_Objective_. Reproduce all of the data below without alteration; exclude every picture.

_Data provided_.
* Start *

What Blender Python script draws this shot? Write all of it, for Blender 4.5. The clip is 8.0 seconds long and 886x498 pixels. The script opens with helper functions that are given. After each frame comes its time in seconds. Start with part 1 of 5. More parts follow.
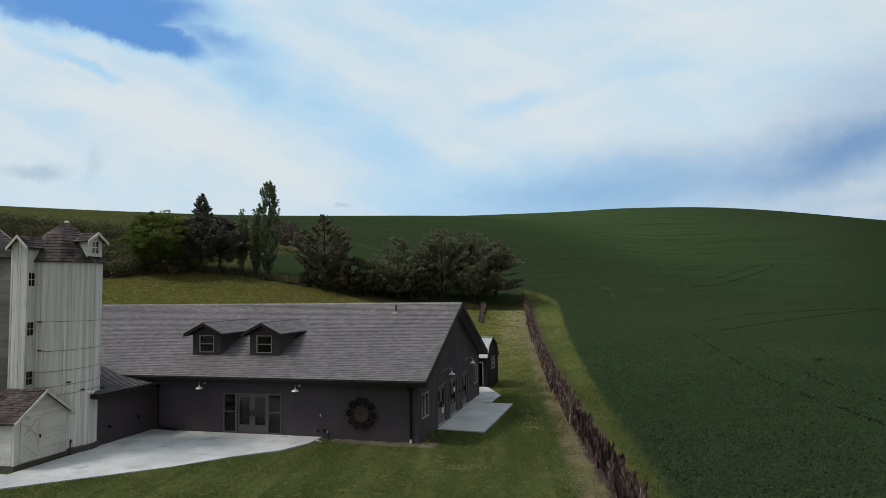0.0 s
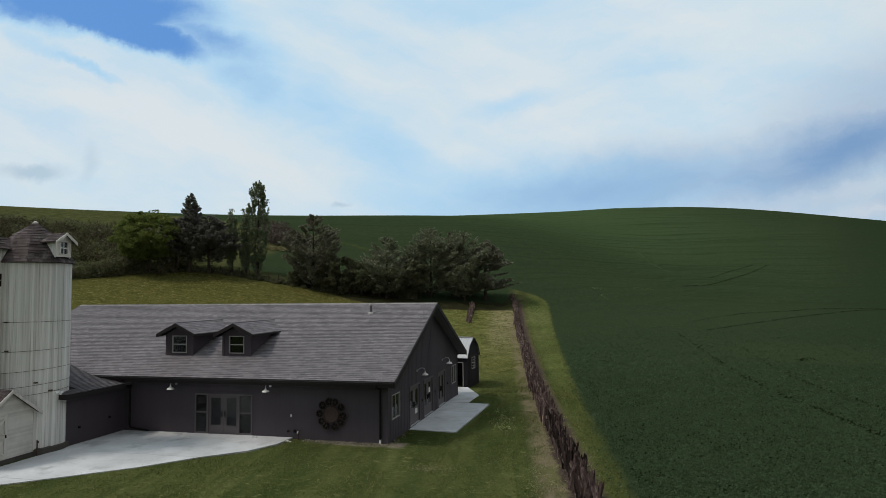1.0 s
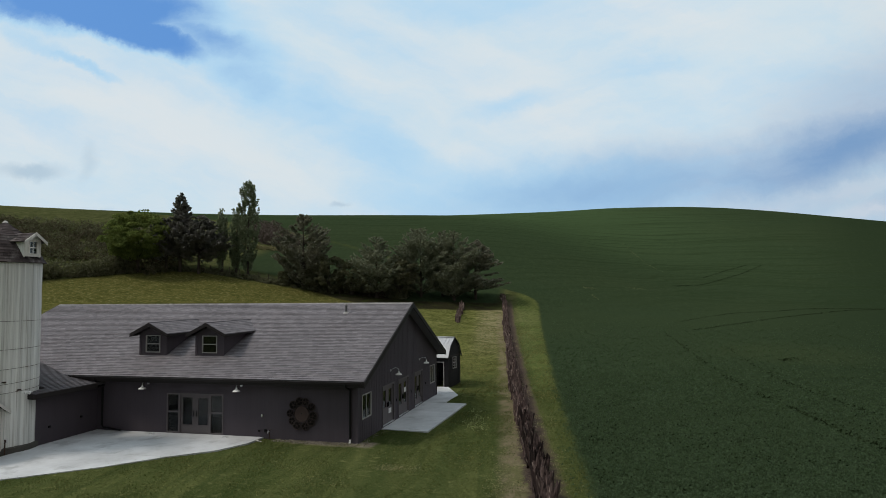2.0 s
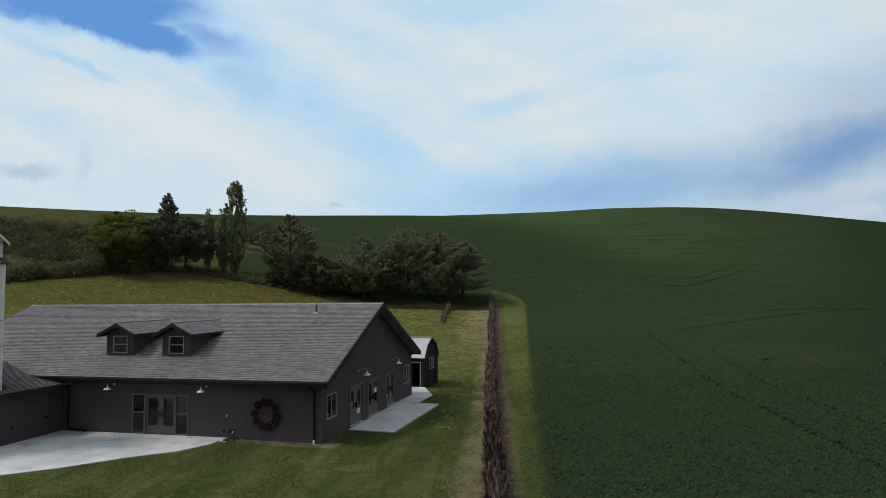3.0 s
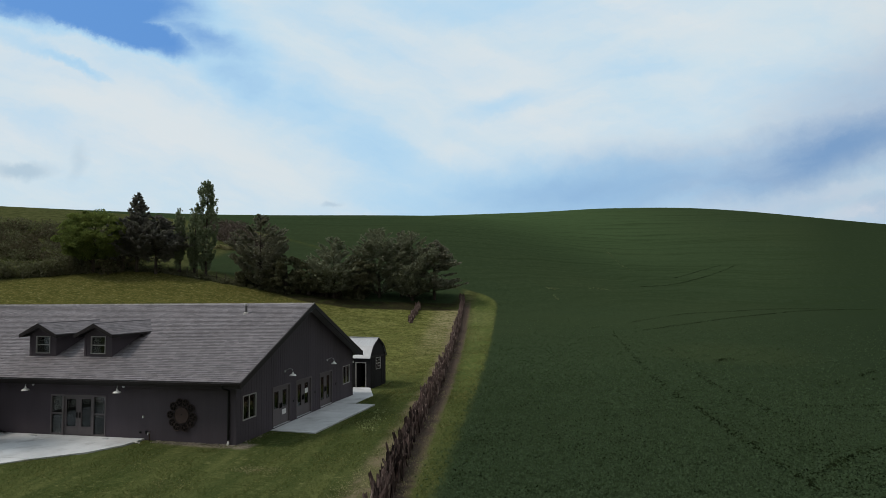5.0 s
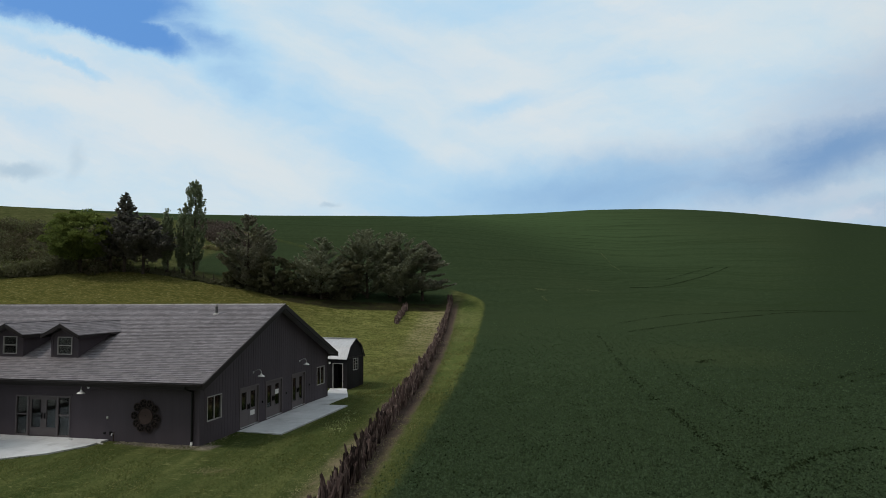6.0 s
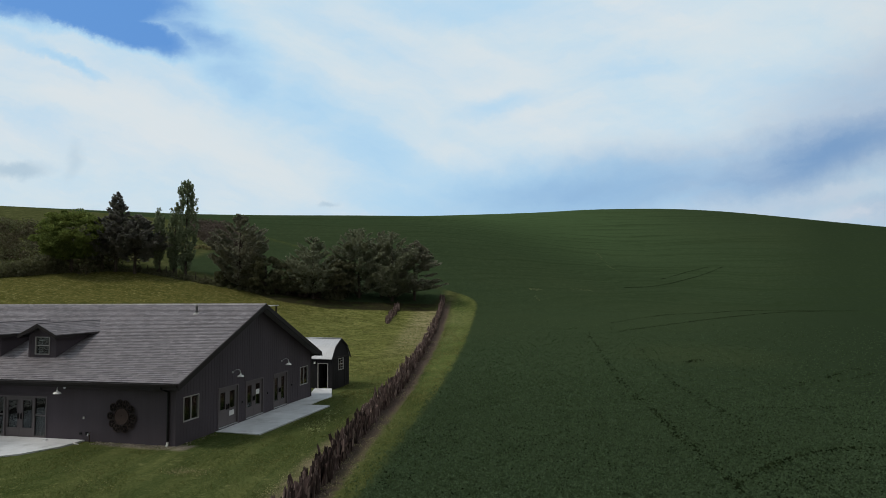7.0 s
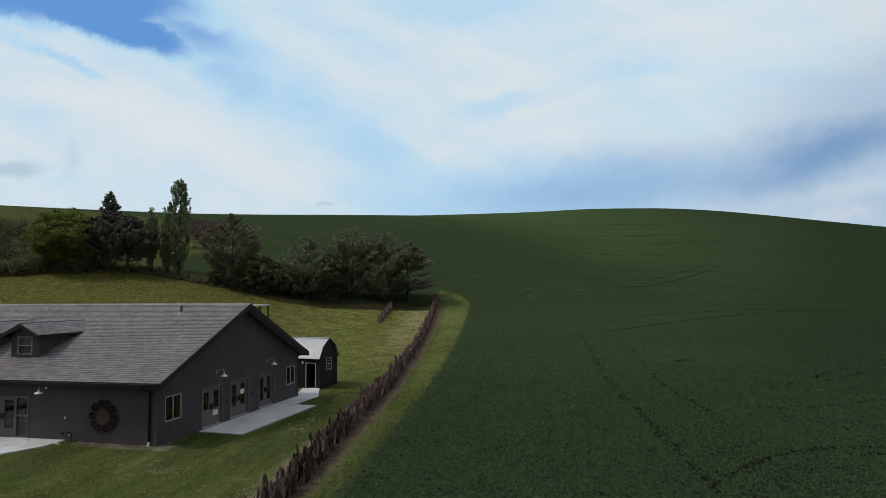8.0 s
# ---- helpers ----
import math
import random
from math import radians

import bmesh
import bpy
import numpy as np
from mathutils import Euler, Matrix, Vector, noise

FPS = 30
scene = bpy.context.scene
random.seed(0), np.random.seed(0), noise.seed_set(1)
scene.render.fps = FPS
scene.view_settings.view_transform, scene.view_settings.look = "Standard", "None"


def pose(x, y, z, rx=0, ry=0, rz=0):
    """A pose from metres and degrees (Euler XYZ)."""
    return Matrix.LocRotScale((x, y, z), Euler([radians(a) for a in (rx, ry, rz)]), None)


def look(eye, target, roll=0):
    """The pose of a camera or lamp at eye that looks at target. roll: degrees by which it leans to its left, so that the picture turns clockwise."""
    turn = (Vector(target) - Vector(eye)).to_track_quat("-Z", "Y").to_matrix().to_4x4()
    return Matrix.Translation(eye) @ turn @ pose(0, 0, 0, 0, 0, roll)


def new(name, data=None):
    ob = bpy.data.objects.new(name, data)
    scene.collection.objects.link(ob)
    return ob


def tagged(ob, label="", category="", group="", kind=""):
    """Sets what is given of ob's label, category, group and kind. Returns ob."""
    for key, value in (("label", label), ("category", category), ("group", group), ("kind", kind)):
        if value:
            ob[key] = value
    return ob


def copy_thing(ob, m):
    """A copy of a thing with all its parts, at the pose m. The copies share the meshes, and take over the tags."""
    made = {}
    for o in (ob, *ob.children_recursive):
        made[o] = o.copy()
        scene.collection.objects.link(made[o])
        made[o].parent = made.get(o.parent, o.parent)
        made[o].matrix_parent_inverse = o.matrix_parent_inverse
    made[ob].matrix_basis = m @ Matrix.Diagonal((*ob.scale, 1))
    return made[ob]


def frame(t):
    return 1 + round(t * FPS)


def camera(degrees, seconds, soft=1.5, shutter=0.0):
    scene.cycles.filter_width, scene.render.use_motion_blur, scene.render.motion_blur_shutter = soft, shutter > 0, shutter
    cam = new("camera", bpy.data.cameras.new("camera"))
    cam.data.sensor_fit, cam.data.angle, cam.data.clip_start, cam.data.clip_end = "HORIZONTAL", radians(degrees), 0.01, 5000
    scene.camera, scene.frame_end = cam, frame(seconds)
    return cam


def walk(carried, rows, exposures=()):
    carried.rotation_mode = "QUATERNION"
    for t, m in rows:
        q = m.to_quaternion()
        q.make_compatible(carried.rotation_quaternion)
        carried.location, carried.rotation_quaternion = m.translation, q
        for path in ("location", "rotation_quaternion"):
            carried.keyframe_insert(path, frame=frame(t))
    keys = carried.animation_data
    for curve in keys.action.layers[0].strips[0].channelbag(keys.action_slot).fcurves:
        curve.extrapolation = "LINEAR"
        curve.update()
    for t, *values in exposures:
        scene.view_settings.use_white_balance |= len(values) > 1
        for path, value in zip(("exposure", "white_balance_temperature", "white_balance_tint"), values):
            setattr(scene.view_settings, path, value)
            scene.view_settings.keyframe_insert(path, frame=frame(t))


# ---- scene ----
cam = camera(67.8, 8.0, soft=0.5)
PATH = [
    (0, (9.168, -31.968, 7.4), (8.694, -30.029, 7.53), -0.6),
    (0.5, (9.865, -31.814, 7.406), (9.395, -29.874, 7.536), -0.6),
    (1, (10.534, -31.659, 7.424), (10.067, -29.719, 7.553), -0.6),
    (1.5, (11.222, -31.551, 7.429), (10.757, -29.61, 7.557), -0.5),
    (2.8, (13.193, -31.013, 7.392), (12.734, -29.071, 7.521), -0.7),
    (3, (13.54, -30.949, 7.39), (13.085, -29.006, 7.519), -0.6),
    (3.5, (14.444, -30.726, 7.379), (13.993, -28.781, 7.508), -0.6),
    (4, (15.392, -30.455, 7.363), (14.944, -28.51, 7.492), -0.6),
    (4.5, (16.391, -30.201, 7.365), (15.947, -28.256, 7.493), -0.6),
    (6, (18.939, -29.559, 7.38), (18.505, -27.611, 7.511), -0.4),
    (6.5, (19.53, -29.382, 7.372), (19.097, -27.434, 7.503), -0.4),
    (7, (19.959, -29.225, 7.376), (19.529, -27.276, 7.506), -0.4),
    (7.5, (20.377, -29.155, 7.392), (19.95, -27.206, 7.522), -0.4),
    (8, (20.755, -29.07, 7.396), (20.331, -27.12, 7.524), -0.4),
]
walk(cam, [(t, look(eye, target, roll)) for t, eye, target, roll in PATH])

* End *

_Written response_.
What Blender Python script draws this shot? Write all of it, for Blender 4.5. The clip is 8.0 seconds long and 886x498 pixels. The script opens with helper functions that are given. After each frame comes its time in seconds. Start with part 1 of 5. More parts follow.
0.0 s
1.0 s
2.0 s
3.0 s
5.0 s
6.0 s
7.0 s
8.0 s
# ---- helpers ----
import math
import random
from math import radians

import bmesh
import bpy
import numpy as np
from mathutils import Euler, Matrix, Vector, noise

FPS = 30
scene = bpy.context.scene
random.seed(0), np.random.seed(0), noise.seed_set(1)
scene.render.fps = FPS
scene.view_settings.view_transform, scene.view_settings.look = "Standard", "None"


def pose(x, y, z, rx=0, ry=0, rz=0):
    """A pose from metres and degrees (Euler XYZ)."""
    return Matrix.LocRotScale((x, y, z), Euler([radians(a) for a in (rx, ry, rz)]), None)


def look(eye, target, roll=0):
    """The pose of a camera or lamp at eye that looks at target. roll: degrees by which it leans to its left, so that the picture turns clockwise."""
    turn = (Vector(target) - Vector(eye)).to_track_quat("-Z", "Y").to_matrix().to_4x4()
    return Matrix.Translation(eye) @ turn @ pose(0, 0, 0, 0, 0, roll)


def new(name, data=None):
    ob = bpy.data.objects.new(name, data)
    scene.collection.objects.link(ob)
    return ob


def tagged(ob, label="", category="", group="", kind=""):
    """Sets what is given of ob's label, category, group and kind. Returns ob."""
    for key, value in (("label", label), ("category", category), ("group", group), ("kind", kind)):
        if value:
            ob[key] = value
    return ob


def copy_thing(ob, m):
    """A copy of a thing with all its parts, at the pose m. The copies share the meshes, and take over the tags."""
    made = {}
    for o in (ob, *ob.children_recursive):
        made[o] = o.copy()
        scene.collection.objects.link(made[o])
        made[o].parent = made.get(o.parent, o.parent)
        made[o].matrix_parent_inverse = o.matrix_parent_inverse
    made[ob].matrix_basis = m @ Matrix.Diagonal((*ob.scale, 1))
    return made[ob]


def frame(t):
    return 1 + round(t * FPS)


def camera(degrees, seconds, soft=1.5, shutter=0.0):
    scene.cycles.filter_width, scene.render.use_motion_blur, scene.render.motion_blur_shutter = soft, shutter > 0, shutter
    cam = new("camera", bpy.data.cameras.new("camera"))
    cam.data.sensor_fit, cam.data.angle, cam.data.clip_start, cam.data.clip_end = "HORIZONTAL", radians(degrees), 0.01, 5000
    scene.camera, scene.frame_end = cam, frame(seconds)
    return cam


def walk(carried, rows, exposures=()):
    carried.rotation_mode = "QUATERNION"
    for t, m in rows:
        q = m.to_quaternion()
        q.make_compatible(carried.rotation_quaternion)
        carried.location, carried.rotation_quaternion = m.translation, q
        for path in ("location", "rotation_quaternion"):
            carried.keyframe_insert(path, frame=frame(t))
    keys = carried.animation_data
    for curve in keys.action.layers[0].strips[0].channelbag(keys.action_slot).fcurves:
        curve.extrapolation = "LINEAR"
        curve.update()
    for t, *values in exposures:
        scene.view_settings.use_white_balance |= len(values) > 1
        for path, value in zip(("exposure", "white_balance_temperature", "white_balance_tint"), values):
            setattr(scene.view_settings, path, value)
            scene.view_settings.keyframe_insert(path, frame=frame(t))


# ---- scene ----
cam = camera(67.8, 8.0, soft=0.5)
PATH = [
    (0, (9.168, -31.968, 7.4), (8.694, -30.029, 7.53), -0.6),
    (0.5, (9.865, -31.814, 7.406), (9.395, -29.874, 7.536), -0.6),
    (1, (10.534, -31.659, 7.424), (10.067, -29.719, 7.553), -0.6),
    (1.5, (11.222, -31.551, 7.429), (10.757, -29.61, 7.557), -0.5),
    (2.8, (13.193, -31.013, 7.392), (12.734, -29.071, 7.521), -0.7),
    (3, (13.54, -30.949, 7.39), (13.085, -29.006, 7.519), -0.6),
    (3.5, (14.444, -30.726, 7.379), (13.993, -28.781, 7.508), -0.6),
    (4, (15.392, -30.455, 7.363), (14.944, -28.51, 7.492), -0.6),
    (4.5, (16.391, -30.201, 7.365), (15.947, -28.256, 7.493), -0.6),
    (6, (18.939, -29.559, 7.38), (18.505, -27.611, 7.511), -0.4),
    (6.5, (19.53, -29.382, 7.372), (19.097, -27.434, 7.503), -0.4),
    (7, (19.959, -29.225, 7.376), (19.529, -27.276, 7.506), -0.4),
    (7.5, (20.377, -29.155, 7.392), (19.95, -27.206, 7.522), -0.4),
    (8, (20.755, -29.07, 7.396), (20.331, -27.12, 7.524), -0.4),
]
walk(cam, [(t, look(eye, target, roll)) for t, eye, target, roll in PATH])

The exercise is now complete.